North Carolina Hammers Back: You Can’t Touch This Law

Apr 19, 2016 by

by Tony Perkins, FRC:

It’s amazing with technology like ours that people still refuse to take a few minutes to read for themselves a bill like North Carolina’s. With the facts just a click away, there’s no excuse for the liberal media to continue misrepresenting H.B. 2. Yet that’s exactly what they’re doing — almost a month after Governor Pat McCrory (R-N.C.) signed the bill into law. Unfortunately, the truth about the measure — that it gives businesses the freedom to set their own bathroom policies — doesn’t fit the Left’s narrative. So they ignore it.

Just yesterday on NBC’s “Meet the Press,” Chuck Todd took his interview with McCrory down a familiar path, distorting the most basic aspects of the law. “Does it bother you,” Todd said at one point, “that basically North Carolina and Mississippi is the only other state to side with you on this?” For starters, McCrory stopped him, Mississippi passed a religious liberty law — not a privacy measure. Secondly, he fired back, a lot more states agree with North Carolina than don’t. “This is not just a North Carolina debate. This is a national debate that’s just come on in literally the last three months… We have 29 states that also don’t have this type of mandate on private business, including the state of New York [one of its most vocal opponents].”

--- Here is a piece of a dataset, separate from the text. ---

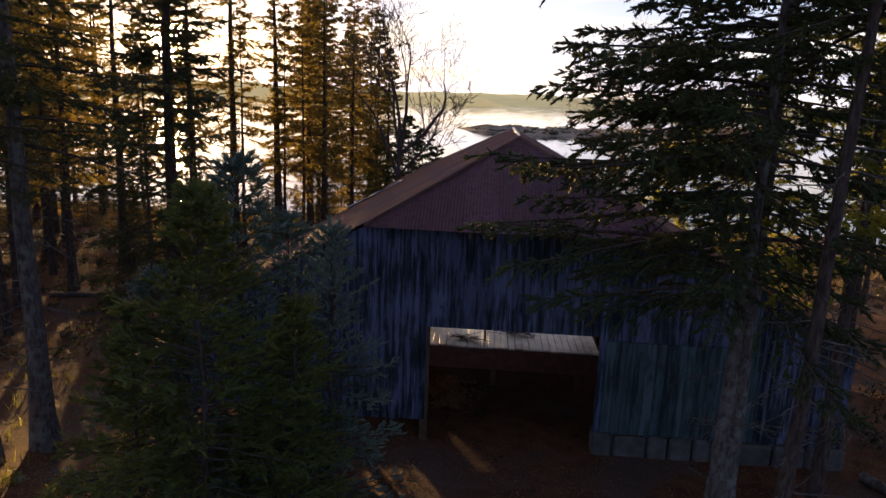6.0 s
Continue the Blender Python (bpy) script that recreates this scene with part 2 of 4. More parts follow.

Still, Todd argued, what the legislature did in overturning Charlotte’s ordinance was an overreach. If anyone is overreaching, McCrory pointed out, it’s the people who think the government should force companies to adopt their confused ideas of gender and sexuality. CEOs are free to do that on their own — but, the governor said firmly, “It’s not government’s business to tell the private sector what their bathroom, locker room, or shower practices should be. Not only the private business, but also the YMCA and other nonprofit organizations… I don’t think the government ought to be the H.R. director for every business, whether it be in Charlotte or whether it be in Greensboro or whether it be in Boone, North Carolina.”

As the mayor of Charlotte for 14 years, McCrory knows where voters side on this issue — and it isn’t with cultural bullies. In a strong rebuttal to the Washington Post, the governor explained that the same activists beating up North Carolina in the press are conveniently ignoring their own hypocrisy. “[T]he Human Rights Campaign has led a coordinated assault and smear campaign. This national special-interest group, which is funded by anonymous donors, is attempting to bully companies, entertainers, and anyone else who disagrees with its agenda. Our state is unfairly being used as its political pawn. However, the HRC remains silent while the same individuals and organizations sell their products, make their products or take entertainment dollars from countries like China, Cuba, Russia, Saudi Arabia, and Singapore — countries with deplorable human rights records, especially toward the gay and lesbian community.”